## Do this:
Single out the lines of the material that contain "script" and copy them.

## Supplied data:
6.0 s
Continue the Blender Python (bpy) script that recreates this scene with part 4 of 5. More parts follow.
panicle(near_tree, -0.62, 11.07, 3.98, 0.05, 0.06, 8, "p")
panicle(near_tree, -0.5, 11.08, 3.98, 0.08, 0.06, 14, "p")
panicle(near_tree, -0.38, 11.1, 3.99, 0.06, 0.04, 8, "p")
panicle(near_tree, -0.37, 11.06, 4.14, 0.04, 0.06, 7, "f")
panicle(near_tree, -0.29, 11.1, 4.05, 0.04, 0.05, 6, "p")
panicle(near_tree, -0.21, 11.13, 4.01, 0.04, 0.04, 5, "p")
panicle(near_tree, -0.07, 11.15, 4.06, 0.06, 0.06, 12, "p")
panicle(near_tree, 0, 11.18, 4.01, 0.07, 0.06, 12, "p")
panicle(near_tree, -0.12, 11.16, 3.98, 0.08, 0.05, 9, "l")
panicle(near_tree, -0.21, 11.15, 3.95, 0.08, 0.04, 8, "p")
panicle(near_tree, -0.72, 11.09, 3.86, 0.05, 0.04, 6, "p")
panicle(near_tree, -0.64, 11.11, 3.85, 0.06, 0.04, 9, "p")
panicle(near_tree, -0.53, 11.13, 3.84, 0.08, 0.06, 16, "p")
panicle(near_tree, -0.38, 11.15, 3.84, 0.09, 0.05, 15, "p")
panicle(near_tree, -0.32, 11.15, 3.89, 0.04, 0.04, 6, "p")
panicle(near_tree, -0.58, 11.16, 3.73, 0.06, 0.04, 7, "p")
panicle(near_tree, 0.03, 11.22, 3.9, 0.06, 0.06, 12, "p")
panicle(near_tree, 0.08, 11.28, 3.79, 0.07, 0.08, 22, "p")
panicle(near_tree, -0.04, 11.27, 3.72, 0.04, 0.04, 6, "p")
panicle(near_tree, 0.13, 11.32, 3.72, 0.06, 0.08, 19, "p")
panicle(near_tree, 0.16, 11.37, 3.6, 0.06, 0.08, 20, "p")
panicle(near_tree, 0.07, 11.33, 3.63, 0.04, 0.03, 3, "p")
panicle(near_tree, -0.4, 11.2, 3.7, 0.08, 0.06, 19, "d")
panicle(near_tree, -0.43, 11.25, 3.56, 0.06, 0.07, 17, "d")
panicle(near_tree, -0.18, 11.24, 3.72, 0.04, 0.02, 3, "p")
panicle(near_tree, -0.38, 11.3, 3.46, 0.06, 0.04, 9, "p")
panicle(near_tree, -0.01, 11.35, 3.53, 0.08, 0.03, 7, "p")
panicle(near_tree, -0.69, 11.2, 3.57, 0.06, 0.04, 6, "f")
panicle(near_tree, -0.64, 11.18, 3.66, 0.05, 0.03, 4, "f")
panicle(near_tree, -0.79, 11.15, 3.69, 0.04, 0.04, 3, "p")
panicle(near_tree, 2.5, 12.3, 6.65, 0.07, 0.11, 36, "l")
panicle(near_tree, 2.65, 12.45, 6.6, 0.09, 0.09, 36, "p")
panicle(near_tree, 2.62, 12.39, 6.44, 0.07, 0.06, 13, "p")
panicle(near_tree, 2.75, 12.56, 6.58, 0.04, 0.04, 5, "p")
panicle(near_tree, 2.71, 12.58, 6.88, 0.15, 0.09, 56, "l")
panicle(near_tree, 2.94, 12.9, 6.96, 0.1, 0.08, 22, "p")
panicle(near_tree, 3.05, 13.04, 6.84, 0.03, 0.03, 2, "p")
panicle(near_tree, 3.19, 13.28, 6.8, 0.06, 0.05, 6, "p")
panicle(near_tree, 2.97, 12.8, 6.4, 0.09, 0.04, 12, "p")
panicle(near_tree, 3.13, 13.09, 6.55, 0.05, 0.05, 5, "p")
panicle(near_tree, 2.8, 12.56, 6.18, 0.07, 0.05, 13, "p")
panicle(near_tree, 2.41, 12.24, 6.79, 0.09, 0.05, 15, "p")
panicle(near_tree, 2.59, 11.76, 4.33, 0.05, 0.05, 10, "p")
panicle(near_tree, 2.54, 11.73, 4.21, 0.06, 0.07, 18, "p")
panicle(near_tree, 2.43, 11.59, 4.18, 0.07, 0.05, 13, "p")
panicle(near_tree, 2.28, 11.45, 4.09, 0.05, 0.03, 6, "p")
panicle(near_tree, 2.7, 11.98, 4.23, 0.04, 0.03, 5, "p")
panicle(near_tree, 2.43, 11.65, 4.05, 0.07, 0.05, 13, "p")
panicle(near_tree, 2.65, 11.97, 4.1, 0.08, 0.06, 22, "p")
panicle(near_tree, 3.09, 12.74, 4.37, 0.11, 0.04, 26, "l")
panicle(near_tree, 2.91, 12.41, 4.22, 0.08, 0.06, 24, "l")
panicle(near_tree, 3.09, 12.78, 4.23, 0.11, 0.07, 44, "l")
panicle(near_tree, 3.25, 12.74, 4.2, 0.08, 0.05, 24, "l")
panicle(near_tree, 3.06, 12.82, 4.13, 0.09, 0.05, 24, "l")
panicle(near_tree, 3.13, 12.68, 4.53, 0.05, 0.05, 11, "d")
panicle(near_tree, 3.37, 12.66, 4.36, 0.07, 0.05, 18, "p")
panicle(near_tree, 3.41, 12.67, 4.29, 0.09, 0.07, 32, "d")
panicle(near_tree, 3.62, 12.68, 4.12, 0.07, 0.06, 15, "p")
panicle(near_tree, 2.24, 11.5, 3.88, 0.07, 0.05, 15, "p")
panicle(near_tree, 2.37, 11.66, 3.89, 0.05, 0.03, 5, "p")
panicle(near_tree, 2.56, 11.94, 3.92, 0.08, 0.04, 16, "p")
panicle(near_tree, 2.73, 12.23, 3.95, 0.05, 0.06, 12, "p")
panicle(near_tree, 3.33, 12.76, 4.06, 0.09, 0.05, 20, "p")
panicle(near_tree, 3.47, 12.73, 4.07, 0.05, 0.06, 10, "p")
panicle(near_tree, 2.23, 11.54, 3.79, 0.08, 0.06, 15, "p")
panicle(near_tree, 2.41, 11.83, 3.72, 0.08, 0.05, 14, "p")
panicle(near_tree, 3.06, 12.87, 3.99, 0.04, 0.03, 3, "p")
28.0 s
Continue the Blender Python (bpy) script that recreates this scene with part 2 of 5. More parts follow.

* * *

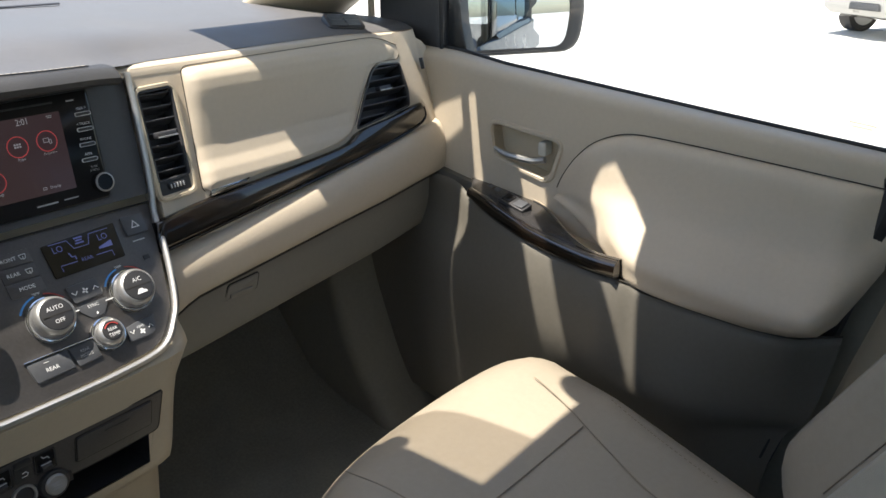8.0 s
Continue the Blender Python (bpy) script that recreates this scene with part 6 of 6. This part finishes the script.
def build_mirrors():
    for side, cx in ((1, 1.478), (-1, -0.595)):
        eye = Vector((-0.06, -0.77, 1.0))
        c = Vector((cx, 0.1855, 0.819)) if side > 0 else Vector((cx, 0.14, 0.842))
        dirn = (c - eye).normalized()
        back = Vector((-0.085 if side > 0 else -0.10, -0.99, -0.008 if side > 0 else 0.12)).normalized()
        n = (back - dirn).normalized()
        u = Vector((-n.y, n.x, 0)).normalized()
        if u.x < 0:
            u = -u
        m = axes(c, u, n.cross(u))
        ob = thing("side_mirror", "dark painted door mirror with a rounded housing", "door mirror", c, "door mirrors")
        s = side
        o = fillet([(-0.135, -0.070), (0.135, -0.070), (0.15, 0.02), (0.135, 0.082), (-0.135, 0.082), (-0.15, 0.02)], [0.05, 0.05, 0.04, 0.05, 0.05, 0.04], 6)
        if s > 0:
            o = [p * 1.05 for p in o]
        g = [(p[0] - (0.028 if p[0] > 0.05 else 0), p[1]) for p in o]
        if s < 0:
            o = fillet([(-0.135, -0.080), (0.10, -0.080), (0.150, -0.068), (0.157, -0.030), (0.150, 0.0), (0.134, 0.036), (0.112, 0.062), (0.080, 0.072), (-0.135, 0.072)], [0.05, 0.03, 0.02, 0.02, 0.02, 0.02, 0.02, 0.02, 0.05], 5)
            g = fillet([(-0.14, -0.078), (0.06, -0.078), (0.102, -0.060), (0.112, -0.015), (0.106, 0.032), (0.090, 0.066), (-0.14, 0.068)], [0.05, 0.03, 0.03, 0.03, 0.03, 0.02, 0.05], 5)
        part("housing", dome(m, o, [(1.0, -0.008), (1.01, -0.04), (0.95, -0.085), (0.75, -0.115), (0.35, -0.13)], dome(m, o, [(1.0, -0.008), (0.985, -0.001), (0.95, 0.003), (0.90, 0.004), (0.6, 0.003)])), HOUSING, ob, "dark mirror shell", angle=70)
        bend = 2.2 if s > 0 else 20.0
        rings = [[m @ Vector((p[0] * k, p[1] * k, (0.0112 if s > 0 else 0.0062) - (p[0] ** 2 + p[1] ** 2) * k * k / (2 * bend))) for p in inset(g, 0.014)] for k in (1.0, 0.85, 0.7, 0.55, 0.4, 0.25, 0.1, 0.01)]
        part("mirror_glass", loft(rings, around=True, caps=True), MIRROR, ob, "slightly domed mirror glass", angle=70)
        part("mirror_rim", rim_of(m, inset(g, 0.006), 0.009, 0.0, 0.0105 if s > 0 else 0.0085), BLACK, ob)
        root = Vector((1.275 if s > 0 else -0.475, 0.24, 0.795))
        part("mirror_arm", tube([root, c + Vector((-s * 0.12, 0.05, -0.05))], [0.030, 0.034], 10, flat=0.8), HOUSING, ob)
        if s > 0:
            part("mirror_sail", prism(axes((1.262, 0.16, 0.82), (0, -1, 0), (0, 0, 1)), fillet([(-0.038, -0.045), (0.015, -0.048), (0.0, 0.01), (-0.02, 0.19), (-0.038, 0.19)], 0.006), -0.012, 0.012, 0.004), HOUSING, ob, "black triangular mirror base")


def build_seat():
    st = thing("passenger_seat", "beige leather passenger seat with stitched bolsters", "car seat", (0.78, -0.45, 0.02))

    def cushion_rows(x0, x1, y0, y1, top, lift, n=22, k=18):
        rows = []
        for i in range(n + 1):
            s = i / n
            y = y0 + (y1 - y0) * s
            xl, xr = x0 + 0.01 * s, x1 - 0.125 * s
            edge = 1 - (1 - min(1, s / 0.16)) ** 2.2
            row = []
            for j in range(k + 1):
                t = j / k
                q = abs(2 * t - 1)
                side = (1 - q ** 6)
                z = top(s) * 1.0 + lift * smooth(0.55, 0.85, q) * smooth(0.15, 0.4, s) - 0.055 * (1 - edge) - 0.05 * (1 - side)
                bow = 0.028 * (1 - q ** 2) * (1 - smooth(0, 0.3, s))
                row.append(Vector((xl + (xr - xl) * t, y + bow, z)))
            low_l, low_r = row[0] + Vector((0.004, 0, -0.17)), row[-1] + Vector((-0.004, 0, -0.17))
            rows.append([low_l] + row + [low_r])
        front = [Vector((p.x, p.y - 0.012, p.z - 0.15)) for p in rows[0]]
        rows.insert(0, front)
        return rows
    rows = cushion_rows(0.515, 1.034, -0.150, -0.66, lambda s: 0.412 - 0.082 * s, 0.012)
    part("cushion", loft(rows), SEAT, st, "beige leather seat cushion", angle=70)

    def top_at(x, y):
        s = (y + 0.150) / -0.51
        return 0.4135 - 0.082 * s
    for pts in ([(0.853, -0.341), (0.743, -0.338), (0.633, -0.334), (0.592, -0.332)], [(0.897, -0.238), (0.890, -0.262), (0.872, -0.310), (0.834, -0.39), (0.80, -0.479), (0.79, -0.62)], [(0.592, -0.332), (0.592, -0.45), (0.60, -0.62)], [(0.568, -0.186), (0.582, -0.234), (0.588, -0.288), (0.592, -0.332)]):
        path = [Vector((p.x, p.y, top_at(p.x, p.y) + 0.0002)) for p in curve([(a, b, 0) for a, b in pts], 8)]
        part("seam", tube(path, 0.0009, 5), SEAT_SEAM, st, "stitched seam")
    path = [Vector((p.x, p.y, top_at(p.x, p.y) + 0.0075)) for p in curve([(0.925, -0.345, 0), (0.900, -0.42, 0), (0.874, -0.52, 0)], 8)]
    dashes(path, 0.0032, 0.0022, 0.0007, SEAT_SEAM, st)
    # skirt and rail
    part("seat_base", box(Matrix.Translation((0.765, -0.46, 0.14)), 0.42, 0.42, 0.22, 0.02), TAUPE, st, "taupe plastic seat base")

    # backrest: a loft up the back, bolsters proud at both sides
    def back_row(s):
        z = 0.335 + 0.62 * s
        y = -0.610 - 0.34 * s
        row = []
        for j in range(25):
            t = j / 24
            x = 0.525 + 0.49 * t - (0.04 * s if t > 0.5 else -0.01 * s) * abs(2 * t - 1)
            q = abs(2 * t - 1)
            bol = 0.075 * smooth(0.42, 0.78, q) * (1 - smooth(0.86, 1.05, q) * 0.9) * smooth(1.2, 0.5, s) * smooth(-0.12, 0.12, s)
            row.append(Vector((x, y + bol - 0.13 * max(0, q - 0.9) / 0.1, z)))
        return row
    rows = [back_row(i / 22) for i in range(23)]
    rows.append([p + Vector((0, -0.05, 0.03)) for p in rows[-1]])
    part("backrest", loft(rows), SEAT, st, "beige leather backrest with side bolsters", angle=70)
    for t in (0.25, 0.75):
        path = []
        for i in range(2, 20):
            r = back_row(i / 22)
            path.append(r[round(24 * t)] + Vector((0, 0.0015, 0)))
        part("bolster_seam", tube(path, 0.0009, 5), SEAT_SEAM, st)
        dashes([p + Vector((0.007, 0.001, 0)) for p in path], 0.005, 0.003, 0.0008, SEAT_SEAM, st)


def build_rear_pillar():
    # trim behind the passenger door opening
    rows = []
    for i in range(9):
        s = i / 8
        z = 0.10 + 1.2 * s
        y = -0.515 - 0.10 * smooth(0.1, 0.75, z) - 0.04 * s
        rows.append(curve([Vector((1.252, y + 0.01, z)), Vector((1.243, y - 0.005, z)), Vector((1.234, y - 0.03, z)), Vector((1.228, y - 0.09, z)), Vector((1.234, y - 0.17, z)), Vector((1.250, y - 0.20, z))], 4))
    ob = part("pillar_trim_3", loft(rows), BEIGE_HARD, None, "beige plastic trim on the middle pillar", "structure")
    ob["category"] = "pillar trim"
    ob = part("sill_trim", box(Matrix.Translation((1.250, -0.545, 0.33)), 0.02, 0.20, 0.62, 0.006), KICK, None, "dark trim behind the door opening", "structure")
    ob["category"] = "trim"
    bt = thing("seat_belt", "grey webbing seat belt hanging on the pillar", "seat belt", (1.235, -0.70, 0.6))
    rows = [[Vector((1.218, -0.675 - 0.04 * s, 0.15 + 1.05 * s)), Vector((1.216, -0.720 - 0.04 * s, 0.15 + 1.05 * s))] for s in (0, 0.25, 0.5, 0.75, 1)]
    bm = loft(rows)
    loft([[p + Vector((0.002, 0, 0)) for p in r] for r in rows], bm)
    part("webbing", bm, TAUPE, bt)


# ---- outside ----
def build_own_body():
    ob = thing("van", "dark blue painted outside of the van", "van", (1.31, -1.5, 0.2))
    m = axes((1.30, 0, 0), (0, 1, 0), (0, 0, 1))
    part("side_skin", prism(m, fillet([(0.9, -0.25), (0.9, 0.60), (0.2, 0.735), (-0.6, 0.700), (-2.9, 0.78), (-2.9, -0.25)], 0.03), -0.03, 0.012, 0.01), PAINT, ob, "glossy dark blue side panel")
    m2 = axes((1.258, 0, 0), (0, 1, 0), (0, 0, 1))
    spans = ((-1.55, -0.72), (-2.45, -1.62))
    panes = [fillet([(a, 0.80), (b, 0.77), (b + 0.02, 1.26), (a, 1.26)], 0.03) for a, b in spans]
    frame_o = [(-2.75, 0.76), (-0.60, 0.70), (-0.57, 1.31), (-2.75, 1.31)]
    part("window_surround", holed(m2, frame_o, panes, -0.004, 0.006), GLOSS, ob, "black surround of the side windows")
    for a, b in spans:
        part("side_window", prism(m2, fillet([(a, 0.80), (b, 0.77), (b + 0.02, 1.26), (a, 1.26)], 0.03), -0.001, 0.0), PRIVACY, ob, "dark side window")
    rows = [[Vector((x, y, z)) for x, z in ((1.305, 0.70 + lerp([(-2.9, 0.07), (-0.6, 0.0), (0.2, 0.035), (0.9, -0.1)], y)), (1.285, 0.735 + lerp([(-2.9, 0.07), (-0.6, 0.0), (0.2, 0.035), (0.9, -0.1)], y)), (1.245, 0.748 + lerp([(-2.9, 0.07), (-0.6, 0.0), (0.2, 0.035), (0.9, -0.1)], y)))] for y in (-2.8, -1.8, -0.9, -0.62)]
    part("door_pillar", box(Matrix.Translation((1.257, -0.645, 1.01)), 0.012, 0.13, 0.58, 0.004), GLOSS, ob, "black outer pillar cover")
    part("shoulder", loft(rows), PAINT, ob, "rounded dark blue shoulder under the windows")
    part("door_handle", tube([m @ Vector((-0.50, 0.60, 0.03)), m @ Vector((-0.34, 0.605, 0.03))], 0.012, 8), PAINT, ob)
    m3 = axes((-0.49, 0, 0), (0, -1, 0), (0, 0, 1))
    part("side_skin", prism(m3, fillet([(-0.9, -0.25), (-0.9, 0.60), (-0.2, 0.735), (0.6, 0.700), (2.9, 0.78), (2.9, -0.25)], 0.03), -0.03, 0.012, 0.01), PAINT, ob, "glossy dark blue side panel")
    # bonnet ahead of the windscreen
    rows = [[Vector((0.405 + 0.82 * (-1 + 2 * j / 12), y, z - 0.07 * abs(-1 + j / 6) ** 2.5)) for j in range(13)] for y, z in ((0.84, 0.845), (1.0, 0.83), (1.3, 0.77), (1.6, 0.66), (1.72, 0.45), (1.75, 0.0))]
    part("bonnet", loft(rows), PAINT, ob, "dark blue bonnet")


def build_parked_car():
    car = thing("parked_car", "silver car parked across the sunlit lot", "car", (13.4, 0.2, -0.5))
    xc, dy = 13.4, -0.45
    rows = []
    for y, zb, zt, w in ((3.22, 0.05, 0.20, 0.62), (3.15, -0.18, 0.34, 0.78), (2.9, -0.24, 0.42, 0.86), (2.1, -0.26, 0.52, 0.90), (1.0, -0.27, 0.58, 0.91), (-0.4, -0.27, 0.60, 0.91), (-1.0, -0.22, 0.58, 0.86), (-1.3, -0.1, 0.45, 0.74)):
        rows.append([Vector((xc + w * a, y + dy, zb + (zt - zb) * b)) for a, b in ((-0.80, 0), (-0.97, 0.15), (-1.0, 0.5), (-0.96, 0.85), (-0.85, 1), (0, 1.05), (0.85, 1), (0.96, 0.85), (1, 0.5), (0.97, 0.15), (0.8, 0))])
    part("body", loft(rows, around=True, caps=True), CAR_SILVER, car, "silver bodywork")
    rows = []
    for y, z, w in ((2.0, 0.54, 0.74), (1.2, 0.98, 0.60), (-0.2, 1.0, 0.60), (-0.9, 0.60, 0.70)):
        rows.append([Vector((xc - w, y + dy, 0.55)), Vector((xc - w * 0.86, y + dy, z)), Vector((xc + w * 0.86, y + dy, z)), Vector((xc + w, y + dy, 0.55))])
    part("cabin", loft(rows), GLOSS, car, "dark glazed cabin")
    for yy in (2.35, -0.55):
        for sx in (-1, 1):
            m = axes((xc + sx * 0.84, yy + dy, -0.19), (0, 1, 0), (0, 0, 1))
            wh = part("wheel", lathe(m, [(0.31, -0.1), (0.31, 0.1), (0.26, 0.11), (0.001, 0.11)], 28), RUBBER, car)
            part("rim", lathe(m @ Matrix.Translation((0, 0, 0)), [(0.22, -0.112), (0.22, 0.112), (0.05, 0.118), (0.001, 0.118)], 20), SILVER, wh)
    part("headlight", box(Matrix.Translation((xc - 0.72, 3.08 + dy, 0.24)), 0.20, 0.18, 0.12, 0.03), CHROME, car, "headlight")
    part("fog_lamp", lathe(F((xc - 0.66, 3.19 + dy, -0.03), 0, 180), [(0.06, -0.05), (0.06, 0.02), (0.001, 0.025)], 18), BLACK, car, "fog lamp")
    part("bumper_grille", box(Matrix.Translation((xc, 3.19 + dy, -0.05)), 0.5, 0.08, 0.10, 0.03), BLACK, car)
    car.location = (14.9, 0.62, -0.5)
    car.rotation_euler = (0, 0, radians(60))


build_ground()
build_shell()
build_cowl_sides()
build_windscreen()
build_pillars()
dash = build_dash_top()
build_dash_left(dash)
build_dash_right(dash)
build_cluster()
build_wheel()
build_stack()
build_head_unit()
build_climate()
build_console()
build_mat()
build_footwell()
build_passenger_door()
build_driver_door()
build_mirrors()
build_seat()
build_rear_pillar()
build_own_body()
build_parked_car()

## Full response:
Continue the Blender Python (bpy) script that recreates this scene with part 4 of 5. More parts follow.
Continue the Blender Python (bpy) script that recreates this scene with part 2 of 5. More parts follow.
Continue the Blender Python (bpy) script that recreates this scene with part 6 of 6. This part finishes the script.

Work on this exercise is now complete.